:: MATERIAL FOR THIS EXERCISE ::

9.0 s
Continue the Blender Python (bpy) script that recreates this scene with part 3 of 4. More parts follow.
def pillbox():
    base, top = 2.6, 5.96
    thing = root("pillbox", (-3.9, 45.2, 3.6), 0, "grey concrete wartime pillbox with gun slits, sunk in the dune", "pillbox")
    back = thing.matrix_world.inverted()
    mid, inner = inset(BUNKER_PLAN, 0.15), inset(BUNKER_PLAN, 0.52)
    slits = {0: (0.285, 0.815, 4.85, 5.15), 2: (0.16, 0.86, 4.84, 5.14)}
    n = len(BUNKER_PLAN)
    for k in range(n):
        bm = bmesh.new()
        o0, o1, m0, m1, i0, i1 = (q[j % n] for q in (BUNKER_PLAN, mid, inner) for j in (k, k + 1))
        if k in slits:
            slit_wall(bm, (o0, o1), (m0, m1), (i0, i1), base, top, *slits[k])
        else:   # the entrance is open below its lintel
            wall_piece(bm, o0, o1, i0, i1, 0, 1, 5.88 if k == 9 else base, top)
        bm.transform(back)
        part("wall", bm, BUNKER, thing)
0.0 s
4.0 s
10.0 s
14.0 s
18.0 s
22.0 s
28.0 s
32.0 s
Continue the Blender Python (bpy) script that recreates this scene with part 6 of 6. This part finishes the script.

:::
:: MATERIAL FOR THIS EXERCISE ::

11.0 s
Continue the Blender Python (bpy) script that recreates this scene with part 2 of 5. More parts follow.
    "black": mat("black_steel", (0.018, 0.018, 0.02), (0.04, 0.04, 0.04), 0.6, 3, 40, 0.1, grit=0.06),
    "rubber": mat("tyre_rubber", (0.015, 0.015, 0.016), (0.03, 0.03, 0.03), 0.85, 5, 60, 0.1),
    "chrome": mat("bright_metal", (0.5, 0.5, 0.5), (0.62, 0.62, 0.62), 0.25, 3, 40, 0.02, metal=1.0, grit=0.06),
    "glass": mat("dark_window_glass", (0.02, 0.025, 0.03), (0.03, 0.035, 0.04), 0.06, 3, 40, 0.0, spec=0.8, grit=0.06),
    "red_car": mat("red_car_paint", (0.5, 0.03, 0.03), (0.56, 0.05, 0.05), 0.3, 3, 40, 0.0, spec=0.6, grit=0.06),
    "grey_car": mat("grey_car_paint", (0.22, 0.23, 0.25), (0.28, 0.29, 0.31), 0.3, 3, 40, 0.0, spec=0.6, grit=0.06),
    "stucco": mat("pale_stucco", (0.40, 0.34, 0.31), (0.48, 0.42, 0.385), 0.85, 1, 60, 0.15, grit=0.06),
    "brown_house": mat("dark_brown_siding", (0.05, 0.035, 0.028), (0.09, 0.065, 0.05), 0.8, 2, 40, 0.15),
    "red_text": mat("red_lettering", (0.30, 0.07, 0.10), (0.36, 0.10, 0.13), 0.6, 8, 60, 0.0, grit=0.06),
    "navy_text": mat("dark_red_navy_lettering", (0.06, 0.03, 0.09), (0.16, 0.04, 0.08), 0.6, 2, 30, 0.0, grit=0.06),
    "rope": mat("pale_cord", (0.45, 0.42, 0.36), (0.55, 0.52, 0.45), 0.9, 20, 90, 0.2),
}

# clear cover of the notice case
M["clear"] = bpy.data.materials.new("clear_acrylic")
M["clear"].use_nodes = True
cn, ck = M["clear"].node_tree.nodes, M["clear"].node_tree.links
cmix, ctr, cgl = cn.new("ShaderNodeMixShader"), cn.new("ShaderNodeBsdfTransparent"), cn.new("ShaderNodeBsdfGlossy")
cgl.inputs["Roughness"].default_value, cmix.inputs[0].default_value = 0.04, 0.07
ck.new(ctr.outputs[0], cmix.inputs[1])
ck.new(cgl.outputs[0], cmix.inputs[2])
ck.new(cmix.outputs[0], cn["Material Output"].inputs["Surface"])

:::
:: MATERIAL FOR THIS EXERCISE ::

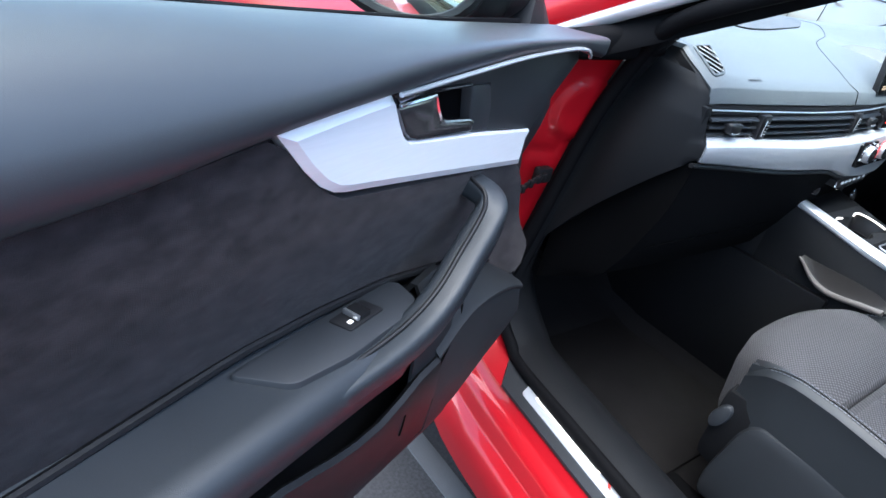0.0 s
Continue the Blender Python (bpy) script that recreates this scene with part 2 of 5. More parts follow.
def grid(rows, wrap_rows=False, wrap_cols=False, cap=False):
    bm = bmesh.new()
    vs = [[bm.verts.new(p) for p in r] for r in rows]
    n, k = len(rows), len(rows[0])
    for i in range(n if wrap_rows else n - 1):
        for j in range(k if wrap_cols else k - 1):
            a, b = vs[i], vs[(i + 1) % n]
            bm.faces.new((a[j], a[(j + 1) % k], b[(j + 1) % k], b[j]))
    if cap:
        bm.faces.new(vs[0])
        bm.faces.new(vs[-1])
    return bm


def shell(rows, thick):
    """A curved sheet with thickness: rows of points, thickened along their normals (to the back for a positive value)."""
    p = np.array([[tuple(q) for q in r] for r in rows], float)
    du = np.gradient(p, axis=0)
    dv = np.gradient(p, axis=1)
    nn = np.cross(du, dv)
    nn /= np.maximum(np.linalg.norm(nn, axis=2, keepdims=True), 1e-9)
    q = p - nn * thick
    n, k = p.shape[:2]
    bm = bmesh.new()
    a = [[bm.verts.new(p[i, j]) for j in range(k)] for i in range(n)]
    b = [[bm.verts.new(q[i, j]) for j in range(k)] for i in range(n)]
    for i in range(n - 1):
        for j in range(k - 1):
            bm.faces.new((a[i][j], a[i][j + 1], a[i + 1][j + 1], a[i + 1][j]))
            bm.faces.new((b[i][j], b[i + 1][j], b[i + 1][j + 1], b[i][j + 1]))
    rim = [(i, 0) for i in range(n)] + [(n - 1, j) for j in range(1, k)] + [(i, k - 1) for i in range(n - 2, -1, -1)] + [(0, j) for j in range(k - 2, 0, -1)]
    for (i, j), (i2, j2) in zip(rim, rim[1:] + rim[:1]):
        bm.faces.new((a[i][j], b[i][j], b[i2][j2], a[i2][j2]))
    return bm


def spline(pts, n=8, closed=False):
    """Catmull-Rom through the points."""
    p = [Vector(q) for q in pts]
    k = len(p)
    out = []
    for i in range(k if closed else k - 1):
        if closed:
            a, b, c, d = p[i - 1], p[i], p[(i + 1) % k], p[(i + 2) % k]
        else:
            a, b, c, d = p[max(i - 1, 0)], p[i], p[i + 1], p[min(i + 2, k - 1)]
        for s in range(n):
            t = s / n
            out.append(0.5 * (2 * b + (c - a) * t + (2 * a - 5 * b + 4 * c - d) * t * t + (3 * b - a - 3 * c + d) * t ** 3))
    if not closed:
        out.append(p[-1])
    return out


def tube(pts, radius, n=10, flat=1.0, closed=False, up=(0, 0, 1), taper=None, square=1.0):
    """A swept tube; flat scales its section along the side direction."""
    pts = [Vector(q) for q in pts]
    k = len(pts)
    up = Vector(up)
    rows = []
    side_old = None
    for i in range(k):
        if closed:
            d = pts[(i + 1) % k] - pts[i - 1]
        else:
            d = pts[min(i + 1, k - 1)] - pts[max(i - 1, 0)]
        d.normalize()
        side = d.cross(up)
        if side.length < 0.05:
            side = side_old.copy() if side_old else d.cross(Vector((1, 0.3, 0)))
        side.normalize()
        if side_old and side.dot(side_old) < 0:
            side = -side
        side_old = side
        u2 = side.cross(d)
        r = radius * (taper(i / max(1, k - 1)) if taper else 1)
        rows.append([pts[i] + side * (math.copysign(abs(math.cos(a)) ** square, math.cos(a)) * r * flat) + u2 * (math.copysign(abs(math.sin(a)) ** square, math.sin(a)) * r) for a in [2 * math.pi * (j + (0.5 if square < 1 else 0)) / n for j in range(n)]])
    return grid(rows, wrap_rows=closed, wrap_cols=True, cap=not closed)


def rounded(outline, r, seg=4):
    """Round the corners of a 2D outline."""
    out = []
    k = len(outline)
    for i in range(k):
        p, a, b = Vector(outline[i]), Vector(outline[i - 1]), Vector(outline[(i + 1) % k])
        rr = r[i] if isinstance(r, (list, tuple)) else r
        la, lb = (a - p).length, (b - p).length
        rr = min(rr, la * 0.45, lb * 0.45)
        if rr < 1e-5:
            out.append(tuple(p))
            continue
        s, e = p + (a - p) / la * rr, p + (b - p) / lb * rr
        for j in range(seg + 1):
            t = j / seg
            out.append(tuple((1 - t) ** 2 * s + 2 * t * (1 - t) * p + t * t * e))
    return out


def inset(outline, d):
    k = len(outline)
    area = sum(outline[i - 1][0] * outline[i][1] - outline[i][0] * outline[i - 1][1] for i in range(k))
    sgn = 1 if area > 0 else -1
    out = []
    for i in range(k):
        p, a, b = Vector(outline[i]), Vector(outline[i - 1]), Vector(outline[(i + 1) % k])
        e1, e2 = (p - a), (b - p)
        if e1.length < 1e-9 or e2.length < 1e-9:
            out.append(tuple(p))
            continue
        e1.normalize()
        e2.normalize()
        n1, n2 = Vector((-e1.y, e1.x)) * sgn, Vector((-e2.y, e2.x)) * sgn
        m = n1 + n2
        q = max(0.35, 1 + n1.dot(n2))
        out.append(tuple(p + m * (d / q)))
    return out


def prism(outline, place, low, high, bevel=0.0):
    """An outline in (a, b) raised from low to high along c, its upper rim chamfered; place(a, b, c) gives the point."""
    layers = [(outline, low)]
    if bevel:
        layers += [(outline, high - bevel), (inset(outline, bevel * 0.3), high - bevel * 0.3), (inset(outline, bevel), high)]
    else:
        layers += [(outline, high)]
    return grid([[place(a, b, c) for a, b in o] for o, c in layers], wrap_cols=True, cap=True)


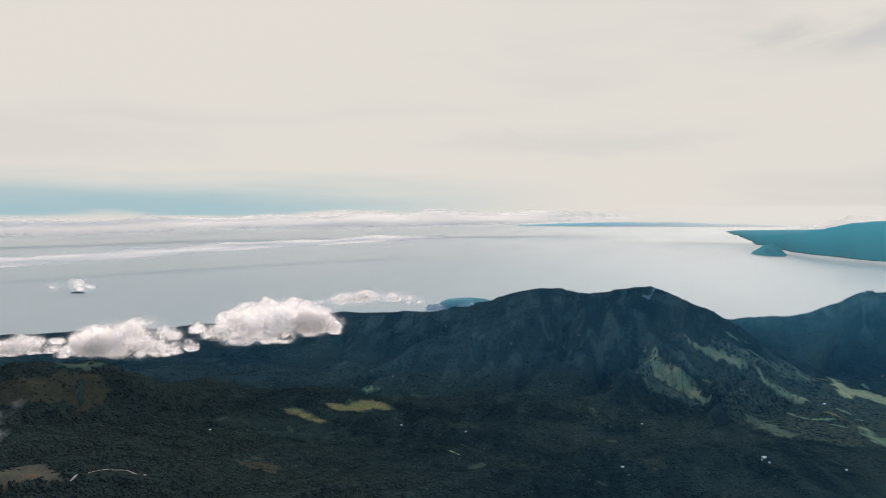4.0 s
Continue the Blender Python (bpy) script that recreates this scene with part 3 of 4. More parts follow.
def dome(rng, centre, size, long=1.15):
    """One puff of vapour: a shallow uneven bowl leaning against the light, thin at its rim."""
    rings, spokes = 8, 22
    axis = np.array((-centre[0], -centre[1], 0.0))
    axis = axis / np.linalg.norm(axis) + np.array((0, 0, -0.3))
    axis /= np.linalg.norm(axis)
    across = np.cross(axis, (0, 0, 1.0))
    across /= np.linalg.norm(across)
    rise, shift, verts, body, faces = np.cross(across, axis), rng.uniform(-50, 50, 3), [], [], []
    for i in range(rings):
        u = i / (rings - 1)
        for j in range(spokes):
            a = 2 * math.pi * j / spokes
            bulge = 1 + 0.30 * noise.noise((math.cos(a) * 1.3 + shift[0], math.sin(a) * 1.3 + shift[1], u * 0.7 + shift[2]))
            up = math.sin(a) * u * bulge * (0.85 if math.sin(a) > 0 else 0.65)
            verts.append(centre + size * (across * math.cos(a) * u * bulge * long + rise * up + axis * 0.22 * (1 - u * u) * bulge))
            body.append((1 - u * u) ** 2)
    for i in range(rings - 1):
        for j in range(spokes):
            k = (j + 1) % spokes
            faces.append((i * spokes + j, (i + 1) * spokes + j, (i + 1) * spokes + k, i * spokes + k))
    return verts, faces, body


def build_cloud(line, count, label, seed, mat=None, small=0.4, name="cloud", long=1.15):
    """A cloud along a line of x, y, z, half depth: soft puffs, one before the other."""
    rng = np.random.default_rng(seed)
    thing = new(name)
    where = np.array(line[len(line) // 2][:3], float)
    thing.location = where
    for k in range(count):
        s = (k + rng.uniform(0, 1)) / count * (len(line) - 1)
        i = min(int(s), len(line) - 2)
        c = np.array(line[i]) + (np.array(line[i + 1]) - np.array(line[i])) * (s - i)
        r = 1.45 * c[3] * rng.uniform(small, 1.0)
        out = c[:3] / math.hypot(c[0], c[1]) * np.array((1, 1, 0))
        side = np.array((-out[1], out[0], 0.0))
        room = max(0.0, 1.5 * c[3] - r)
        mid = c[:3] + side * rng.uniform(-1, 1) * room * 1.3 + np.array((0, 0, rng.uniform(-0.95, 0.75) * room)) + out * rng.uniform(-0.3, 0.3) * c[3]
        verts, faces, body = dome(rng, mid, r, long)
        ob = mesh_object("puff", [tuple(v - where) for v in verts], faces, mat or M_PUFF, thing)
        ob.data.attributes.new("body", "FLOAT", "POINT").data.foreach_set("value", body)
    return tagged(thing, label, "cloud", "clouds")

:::

Identify and extract each line of the listing that contains "with".

Continue the Blender Python (bpy) script that recreates this scene with part 3 of 4. More parts follow.
    thing = root("pillbox", (-3.9, 45.2, 3.6), 0, "grey concrete wartime pillbox with gun slits, sunk in the dune", "pillbox")
Continue the Blender Python (bpy) script that recreates this scene with part 6 of 6. This part finishes the script.
Continue the Blender Python (bpy) script that recreates this scene with part 2 of 5. More parts follow.
Continue the Blender Python (bpy) script that recreates this scene with part 2 of 5. More parts follow.
    """A curved sheet with thickness: rows of points, thickened along their normals (to the back for a positive value)."""
Continue the Blender Python (bpy) script that recreates this scene with part 3 of 4. More parts follow.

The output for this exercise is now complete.